Shola Olatoye, the chairwoman of the New York City Housing Authority (NYCHA), was on the hot seat Wednesday, grilled for three hours at a city council hearing, as lawmakers demanded answers about substandard conditions in the public housing system she oversees.
"NYCHA residents are suffering," Bronx City Councilwoman Vanessa Gibson said. "They were suffering yesterday, they are suffering today, and unless we get our acts together, they will suffer tomorrow."
NYCHA officials, and by extension Mayor Bill de Blasio, have come under fire for heat and hot water outages, falsified paperwork related to lead paint inspections, and decrepit conditions.
Olatoye testified that the problems are long-running, and that threatened federal funding cuts could make them worse.
"For four years, I've discussed NYCHA's dire financial state, including its enormous capital needs," she said.
The nation's largest public housing agency serves about 400,000 tenants and has an annual operating budget of $3.3 billion.

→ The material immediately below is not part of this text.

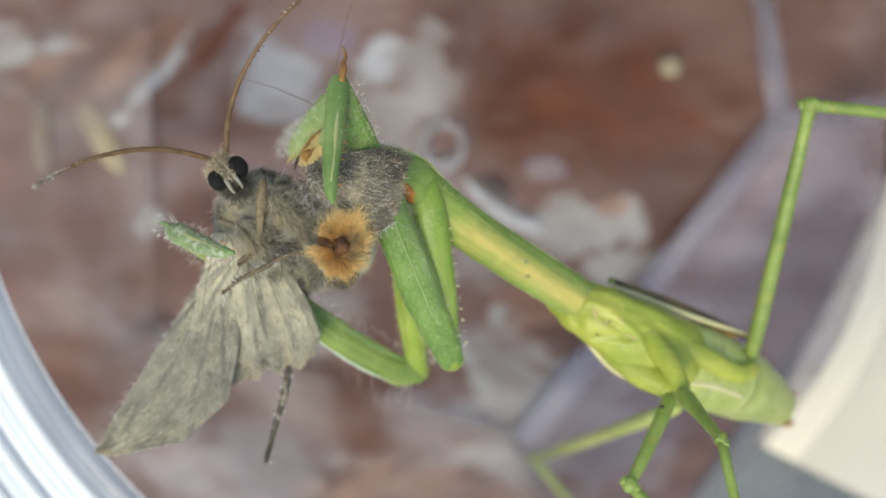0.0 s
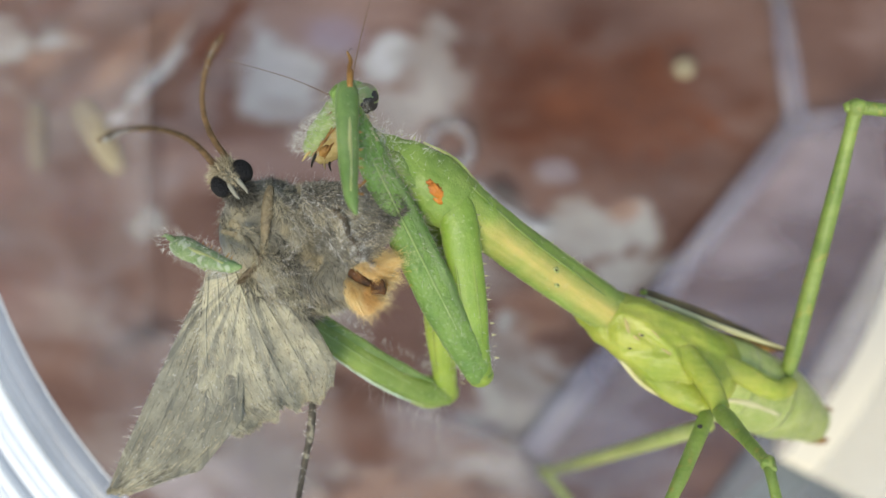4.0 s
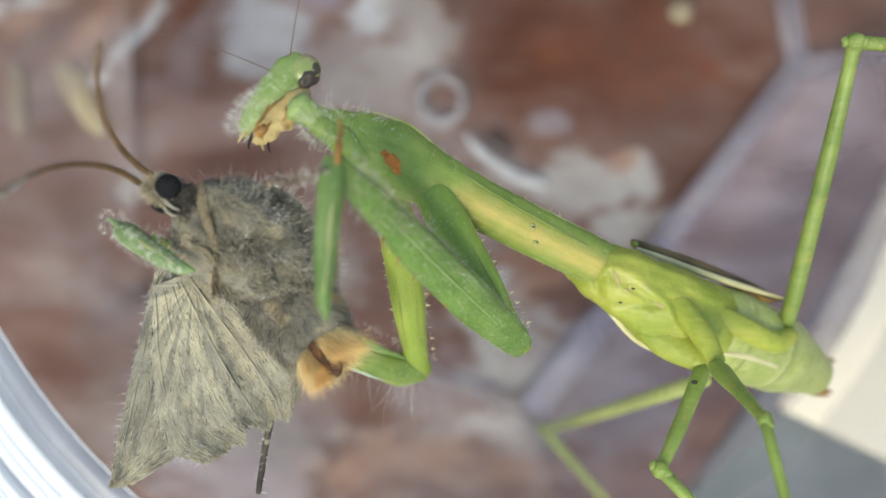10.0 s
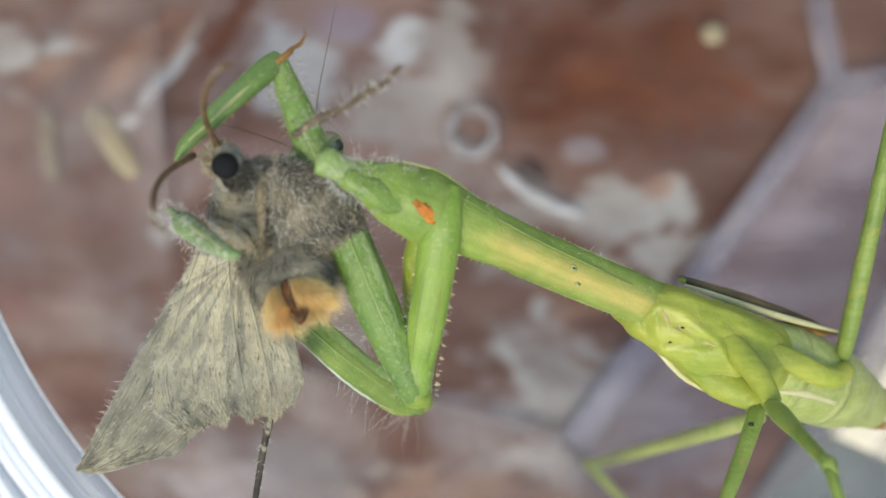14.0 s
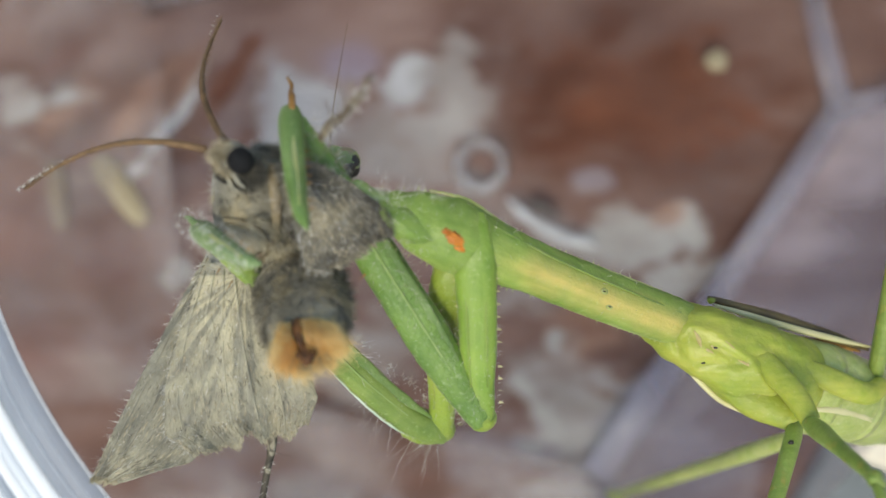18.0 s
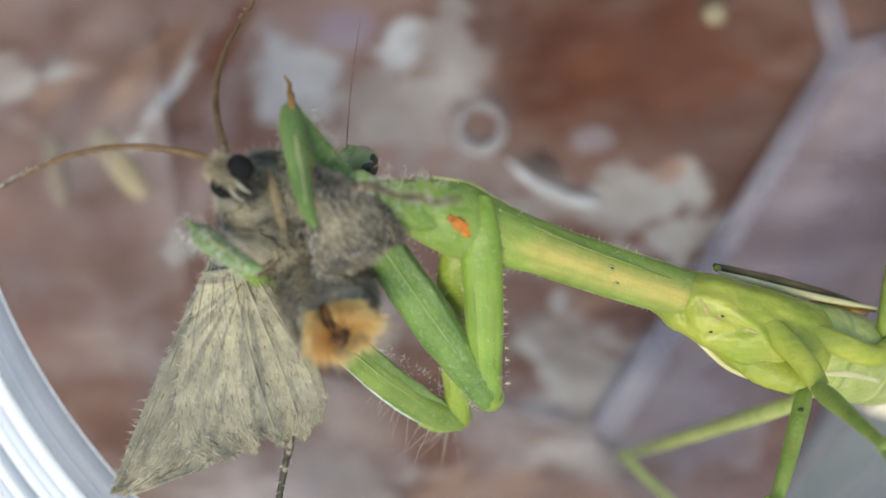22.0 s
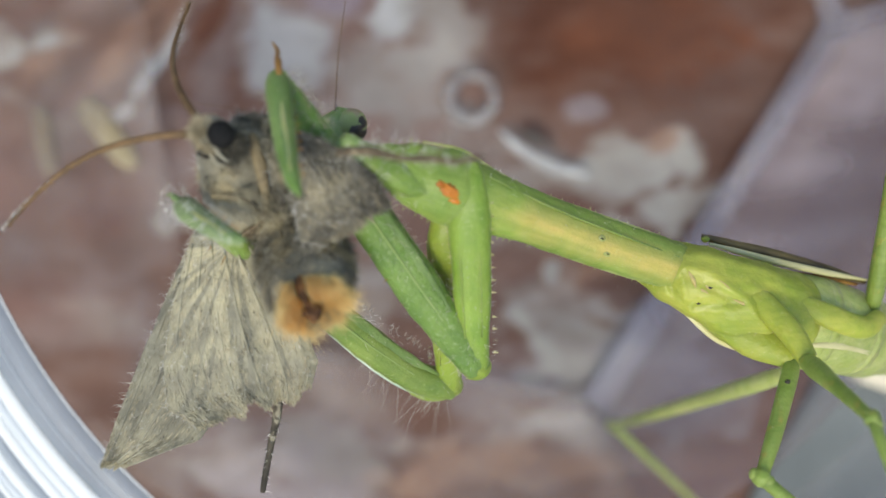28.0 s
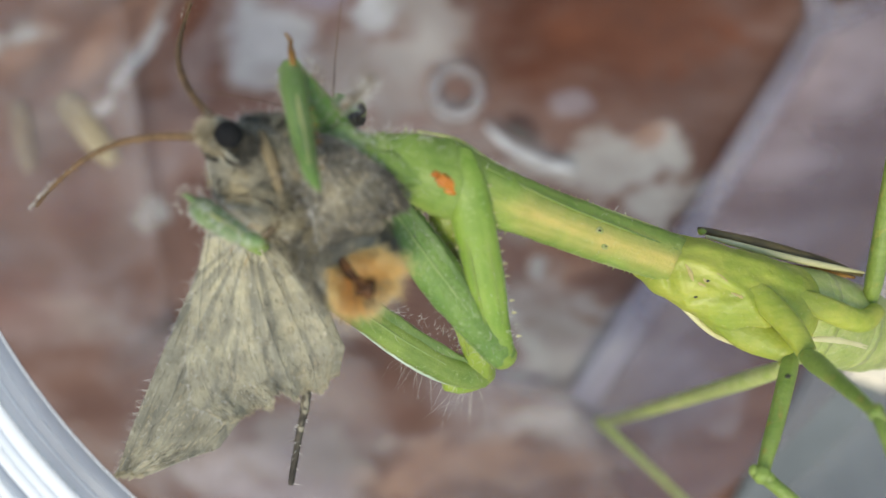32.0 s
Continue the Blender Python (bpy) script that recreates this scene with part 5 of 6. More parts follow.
def motions():
    """All that the insects do, in millimetres: seconds, root and tip of each moving part."""
    walk(prothorax, [aim(*r) for r in (
        (0, 7.4, -18.2, 86.9, -1.9, -13.3, 92.5), (1, 7.2, -18.1, 87.0, -2.0, -13.2, 92.5), (2, 7.6, -18.2, 86.9, -1.6, -13.3, 92.5),
        (3, 7.5, -18.1, 86.9, -1.5, -13.0, 92.5), (5.5, 7.3, -18.2, 86.9, -1.9, -13.4, 92.5), (6, 7.4, -18.2, 86.9, -1.9, -13.5, 92.5),
        (7, 7.2, -18.1, 87.0, -2.1, -13.4, 92.5), (8, 7.1, -18.3, 87.0, -2.4, -14.0, 92.5), (8.5, 7.4, -18.3, 86.9, -2.0, -14.0, 92.5),
        (9, 7.0, -18.2, 87.1, -2.6, -14.0, 92.5), (10, 7.0, -18.3, 87.0, -2.6, -14.2, 92.5), (11, 7.2, -18.3, 86.9, -2.2, -14.1, 92.5),
        (11.5, 7.3, -18.5, 86.9, -2.2, -14.4, 92.5), (12, 7.1, -18.3, 87.0, -2.6, -14.3, 92.5), (13, 6.7, -18.2, 87.2, -3.1, -14.3, 92.5),
        (14, 6.8, -18.3, 87.1, -3.0, -14.4, 92.5), (14.5, 6.9, -18.4, 87.0, -2.8, -14.6, 92.5), (16.5, 6.9, -18.3, 87.1, -2.8, -14.4, 92.5),
        (17, 6.9, -18.4, 87.1, -2.9, -14.5, 92.5), (18, 6.8, -18.3, 87.1, -2.9, -14.5, 92.5), (19, 7.0, -18.4, 87.0, -2.7, -14.5, 92.5),
        (20, 6.9, -18.4, 87.0, -2.8, -14.6, 92.5), (21, 7.0, -18.4, 87.0, -2.7, -14.6, 92.5), (22, 6.9, -18.5, 87.0, -2.9, -14.8, 92.5),
        (23, 7.0, -18.4, 87.0, -2.7, -14.6, 92.5), (24, 7.1, -18.5, 87.0, -2.7, -14.8, 92.5), (25, 7.0, -18.4, 87.0, -2.7, -14.6, 92.5),
        (28, 7.1, -18.5, 87.0, -2.6, -14.6, 92.5), (29, 7.1, -18.5, 87.0, -2.6, -14.7, 92.5), (30, 7.3, -18.5, 86.9, -2.4, -14.6, 92.5),
        (31, 7.2, -18.5, 86.9, -2.5, -14.7, 92.5), (32, 7.2, -18.5, 87.0, -2.5, -14.6, 92.5),)])
    walk(head, [aim(*r) for r in (
        (0, -9.1, -9.3, 90.0, -15.1, -17.3, 91.5), (1, -9.7, -9.0, 90.0, -15.7, -17.0, 91.5), (2, -9.8, -9.8, 90.0, -15.8, -17.8, 91.5),
        (3, -9.2, -9.1, 90.0, -15.2, -17.1, 91.5), (5.5, -8.9, -9.2, 94.0, -14.9, -17.2, 95.5), (6, -9.4, -9.3, 94.0, -15.4, -17.3, 95.5),
        (7, -10.0, -9.7, 94.0, -16.0, -17.7, 95.5), (8, -10.0, -10.8, 94.0, -16.0, -18.8, 95.5), (8.5, -10.0, -10.7, 94.0, -16.0, -18.7, 95.5),
        (9, -10.5, -11.1, 94.0, -16.5, -19.1, 95.5), (10, -10.3, -11.1, 94.0, -16.3, -19.1, 95.5), (11, -10.2, -11.2, 94.0, -16.2, -19.2, 95.5),
        (11.5, -10.0, -11.5, 94.0, -16.0, -19.5, 95.5), (12, -10.0, -11.0, 94.0, -16.0, -19.0, 95.5), (13, -10.8, -12.9, 91.5, -16.8, -20.9, 93.0),
        (14, -11.2, -12.6, 91.5, -17.2, -20.6, 93.0), (14.5, -10.8, -12.0, 91.5, -16.8, -20.0, 93.0), (16.5, -11.4, -11.4, 91.5, -17.4, -19.4, 93.0),
        (17, -11.2, -11.5, 91.5, -17.2, -19.5, 93.0), (18, -11.7, -11.7, 91.5, -17.7, -19.7, 93.0), (19, -11.4, -11.9, 91.5, -17.4, -19.9, 93.0),
        (20, -11.2, -12.6, 91.5, -17.2, -20.6, 93.0), (21, -11.3, -12.4, 91.5, -17.3, -20.4, 93.0), (22, -10.7, -12.8, 91.5, -16.7, -20.8, 93.0),
        (23, -10.7, -12.5, 91.5, -16.7, -20.5, 93.0), (24, -10.0, -12.8, 91.5, -16.0, -20.8, 93.0), (25, -10.4, -12.7, 91.5, -16.4, -20.7, 93.0),
        (28, -10.4, -12.4, 91.5, -16.4, -20.4, 93.0), (29, -9.9, -12.3, 91.5, -15.9, -20.3, 93.0), (30, -9.2, -12.7, 91.5, -15.2, -20.7, 93.0),
        (31, -9.8, -12.7, 91.5, -15.8, -20.7, 93.0), (32, -9.9, -12.3, 91.5, -15.9, -20.3, 93.0),)])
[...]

Gov. Andrew Cuomo met some of those tenants Monday, touring a NYCHA development in the Bronx, calling the conditions there "horrendous" and threatening to declare a state of emergency at NYCHA.

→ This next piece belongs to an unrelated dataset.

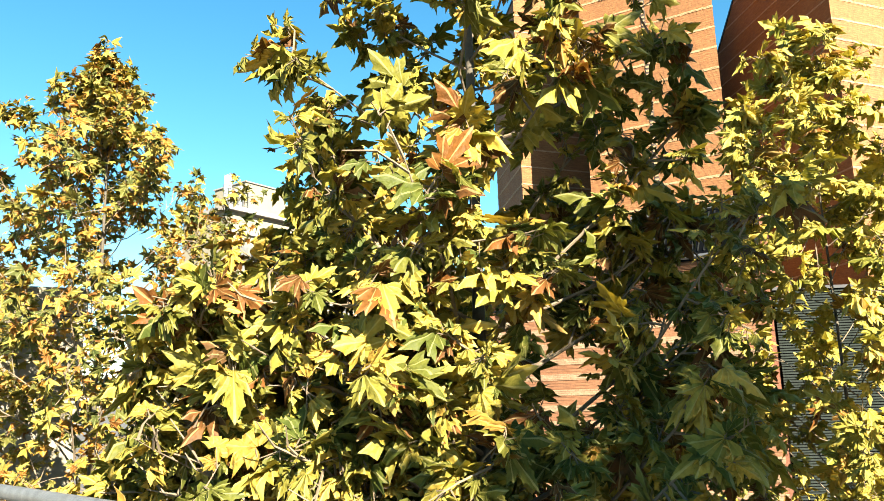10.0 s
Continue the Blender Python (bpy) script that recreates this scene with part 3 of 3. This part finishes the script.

The next day, Cuomo met with City Council Speaker Cory Johnson, discussing how to speed up housing repairs. One plan is called Design Build.
But Cuomo wants the mayor, the council, and tenant leaders to select an independent contractor to do the work, a suggestion that the mayor's office called "empty recycled rhetoric we don't have time for."
Council members said Wednesday that NYCHA tenants are caught in the middle of the back-and-forth part of the bitter feud between the governor and the mayor.
"A male measuring contest come to a fever-pitch. And it's disturbing," Brooklyn City Councilman Jumaane Williams said. "The only thing that's not disturbing: I think because of the contest, NYCHA residents might accidentally get helped."
Council members seized on $200 million that Cuomo promised NYCHA but won't release unless the independent contractor is appointed.
"We can't talk about new allocations of money if we haven't even been given the $200 million that was put in last year's state budget," Gibson said. "Something is wrong, and there is a level of trust that is lacking here."
Cuomo said he expects to make a decision by April 1 on whether he will declare a state of emergency at NYCHA, which is also the deadline for the new state budget.